Definition of Slopes
Although enormous literature has been built on this subject by geomorphologists, engineers, geologists, soil scientists, etc., probably there is no definition of the term ‘slope’. Most land and submarine surfaces have some slope or inclination however small. What are dead level plains also have some slope making drainage of rainfall or precipitation as sheet or channelized flow possible.
However, the study of slope by geomorphologists, etc, generally considers slopes of perceptible inclination such as we see on the mountain ranges, ridges, scarps, edges of plateaus, on the flanks of monadnocks, inselbergs and on the sides of narrow deep-cut valleys.
Although submarine slopes have been investigated by oceanographic surveys and researches, they form a subject of the future so far as their detailed analysis is concerned. Buried under the load of oceanic waters and isolated from the atmosphere their development is mostly different from the slopes on land surfaces.
Thus, in the study of slopes we are concerned with the slopes on land areas. No limit to the degree of slopes appears to have been set by the students of the subject, but mostly it is the slopes which we have summarily mentioned above and which have their application in agriculture, soil characteristics, hydrology, engineering activities, etc.

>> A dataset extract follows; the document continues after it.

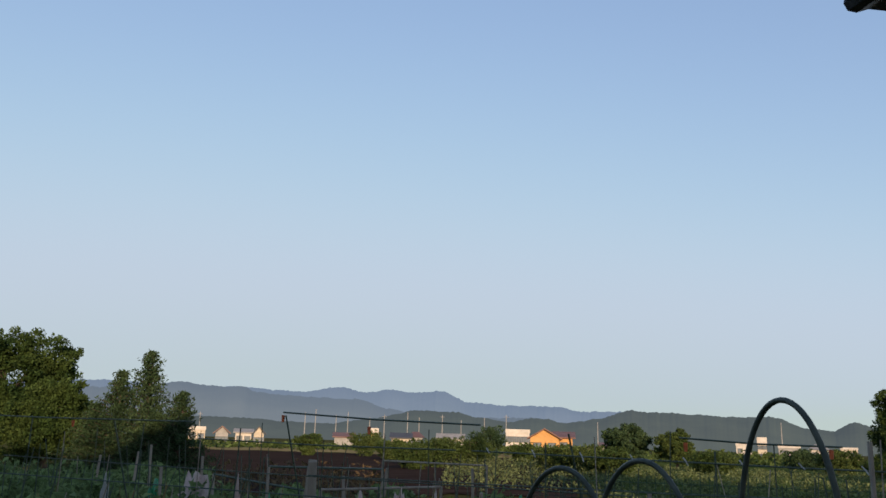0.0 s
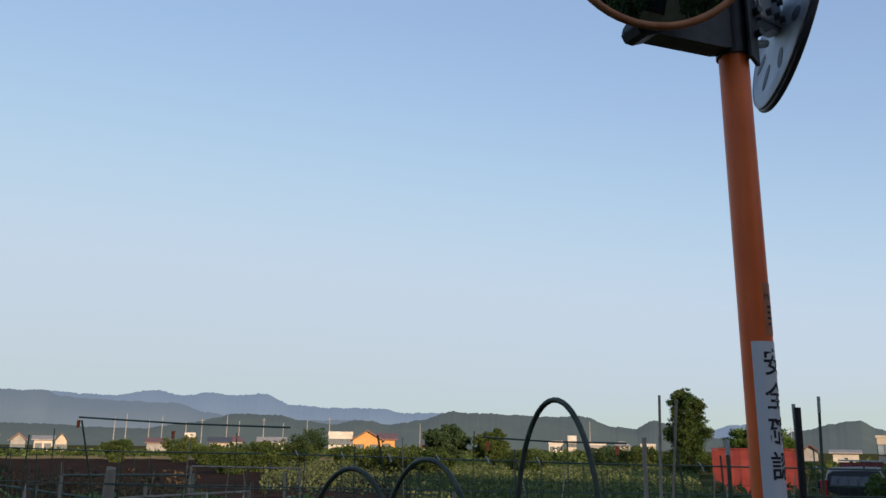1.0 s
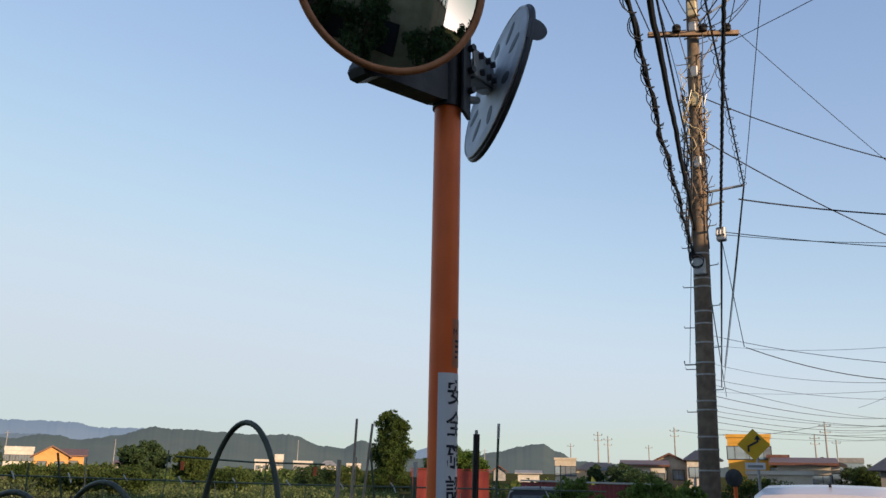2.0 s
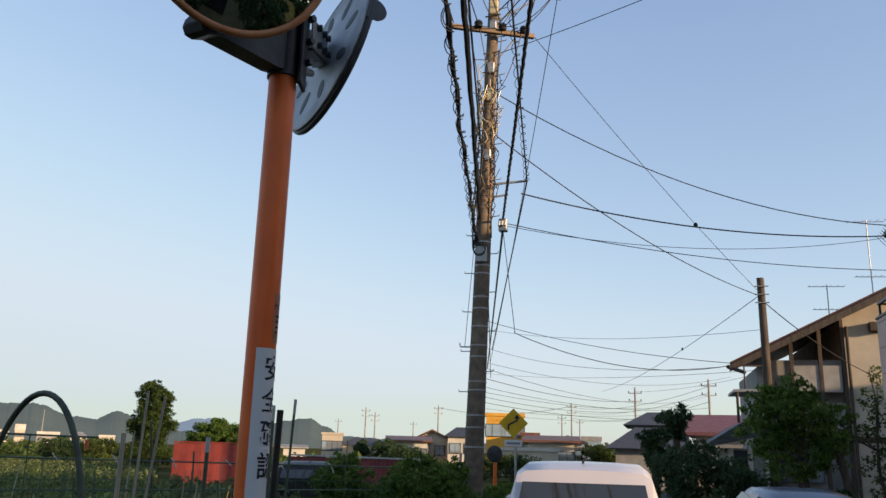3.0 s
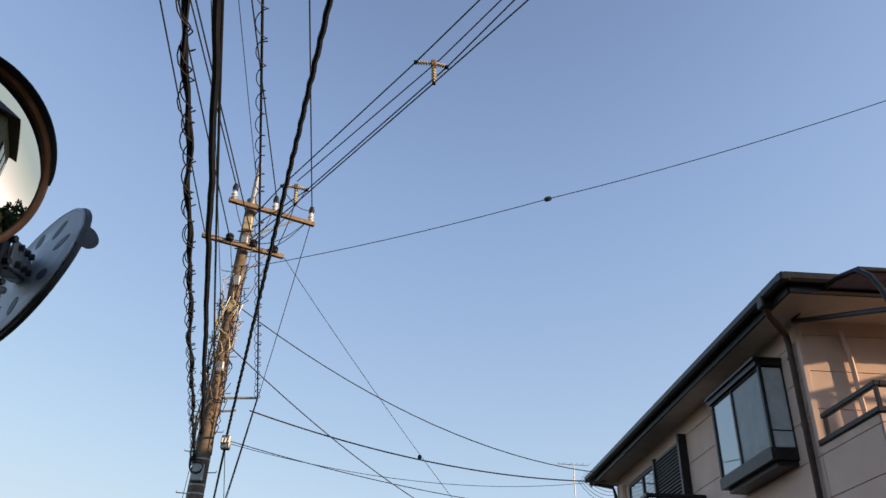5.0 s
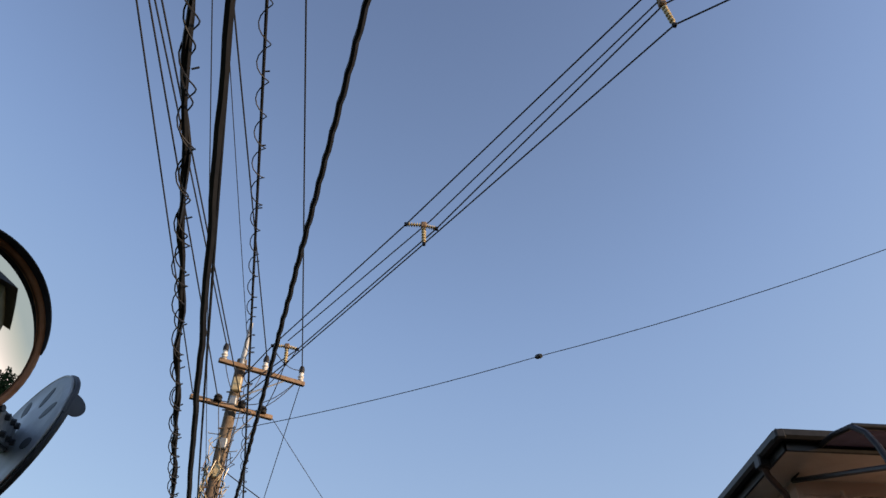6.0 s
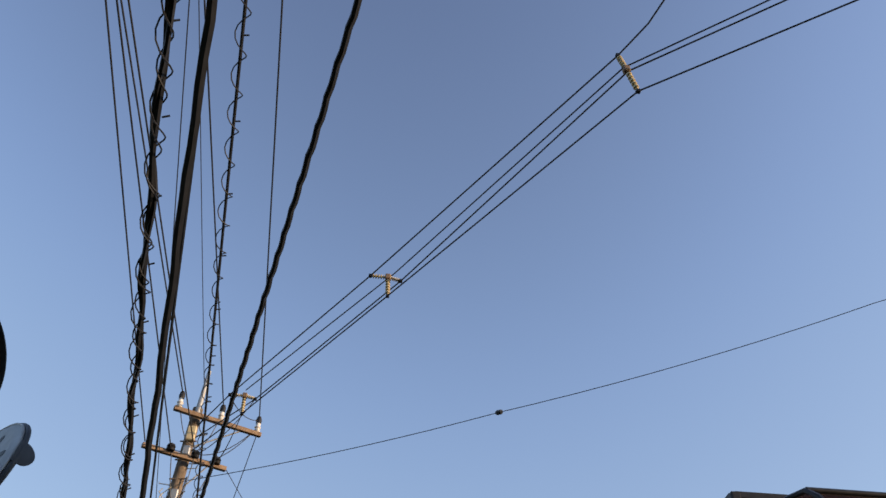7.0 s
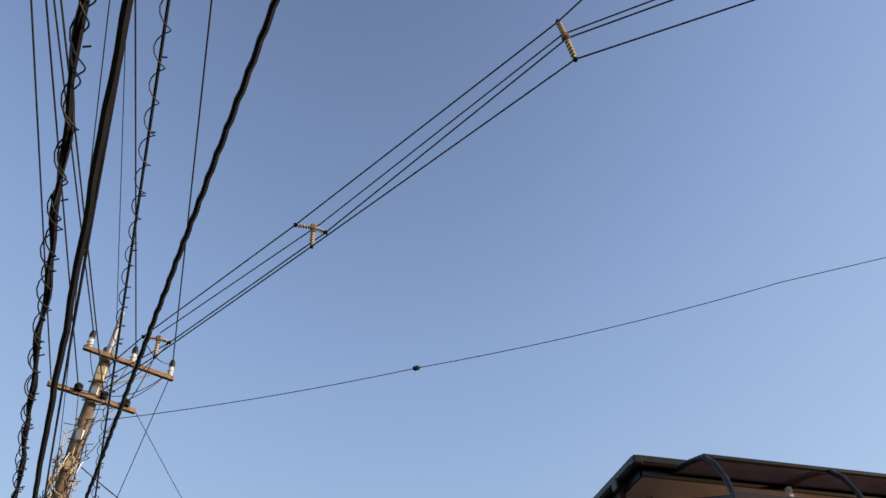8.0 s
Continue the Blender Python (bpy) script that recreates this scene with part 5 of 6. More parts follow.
part("downpipe", Shape().tube([(wl + 0.1, HY - 0.06, 5.2), (wl + 0.1, HY - 0.06, 0.2)], 0.045, 8), WOOD_DARK, h2)
antenna((gx(11.6), HY + 1.0, ez + slope * (gx(11.6) - ex) + 0.1), 1.0, "small thin aluminium roof antenna on the brown roof")
antenna((gx(14.1), HY + 0.6, ez + slope * (gx(14.1) - ex) + 0.1), 2.3, "tall thin aluminium roof antenna on the brown roof")
# annex with a low tiled roof and a porch roof higher up
ax = thing("annex", "low grey entrance annex with a dark tiled pent roof", "annex")
part("wall", Shape().box(gx(4.4), gx(7.2), HY - 1.0, HY + 3, 0, 1.75), GREY_WALL, ax)
part("roof", Shape().prism([(gx(3.2), 1.78), (gx(3.2), 1.9), (gx(5.2), 2.45), (gx(7.4), 2.45), (gx(7.4), 2.2)], 4.6, Matrix(((1, 0, 0, 0), (0, 0, 1, HY - 1.5), (0, 1, 0, 0), (0, 0, 0, 1)))), ROOF_TILE, ax, "dark grey tiled pent roof")
for a in (4.5, 5.6, 6.6):
    part("door_post", Shape().soft_box(gx(a) - 0.06, gx(a) + 0.06, HY - 1.08, HY - 1.0, 0, 1.75, 0.01), WHITE_WALL, ax)
part("door", Shape().box(gx(4.65), gx(5.45), HY - 1.04, HY - 1.005, 0, 1.7), SHUTTER, ax, "dark glazed entrance door")
part("porch_roof", Shape().soft_box(gx(4.9), gx(7.2), HY - 0.9, HY + 1, 3.28, 3.36, 0.01), GALV, h2, "thin corrugated porch roof")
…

But it may be mentioned without ambiguity that although most surfaces including practically level cultivated fields have slopes, it is the relatively spectacular slopes that form the subject of slope studies. Practically flat alluvial plains, coastal plains, or very even plateaus fall outside the purview of slope studies.
Factors that Influence the Slope Development
The factors influencing slope development are numerous. Lithology, tectonic characteristics and age of rocks form one set of important factors. Climate and its change constitute another. Tectonic movements and eustatic change of sea level are highly important. Vegetation by providing a protective cover or influencing hydrology or affecting transport of weathered material or otherwise must form another important factor.
The original nature of the surface, e.g., the angle of inclination, its form in respect of concavity, convexity, uniformity, marked knicks or breaks and dislocated surfaces like those along faults will affect the present form of the slopes.
Polycyclic nature of slopes, wherever this is the case, it is definitely an important factor to bear in mind in the correct interpretation of slopes. Variety of factors is indeed bewilderingly large and even in the same environment and microregion there may be baffling variations. “Within a single climatic environment some slopes may recline whereas others retreat parallel”
Thus, Nature is as variable in the details of slopes as in several phenomena. Just as each of some 6,000,000,000 human beings has distinct stature, face, voice, build, attitude, temperament, outlook, character, etc. so is the case with each slope, in whatever site, situation and region, it may be. This makes generalization and quantification about slopes all the more baffling.
This baffling variety must be borne in mind despite all the meticulous quantitative studies and quantification pertaining to slopes.
According to W.M. Davis “landscape is a function of structure, process and stage”. Slope may be described as function of structure, process, stage and tectonics. The structure may be included under the original slope form. The effects of climate, hydrology, glaciation, vegetation, soils, biological factors and probably even tectonics may be included under process. The stage or the time factor in monocyclic or multicyclic slopes is indeed extremely important.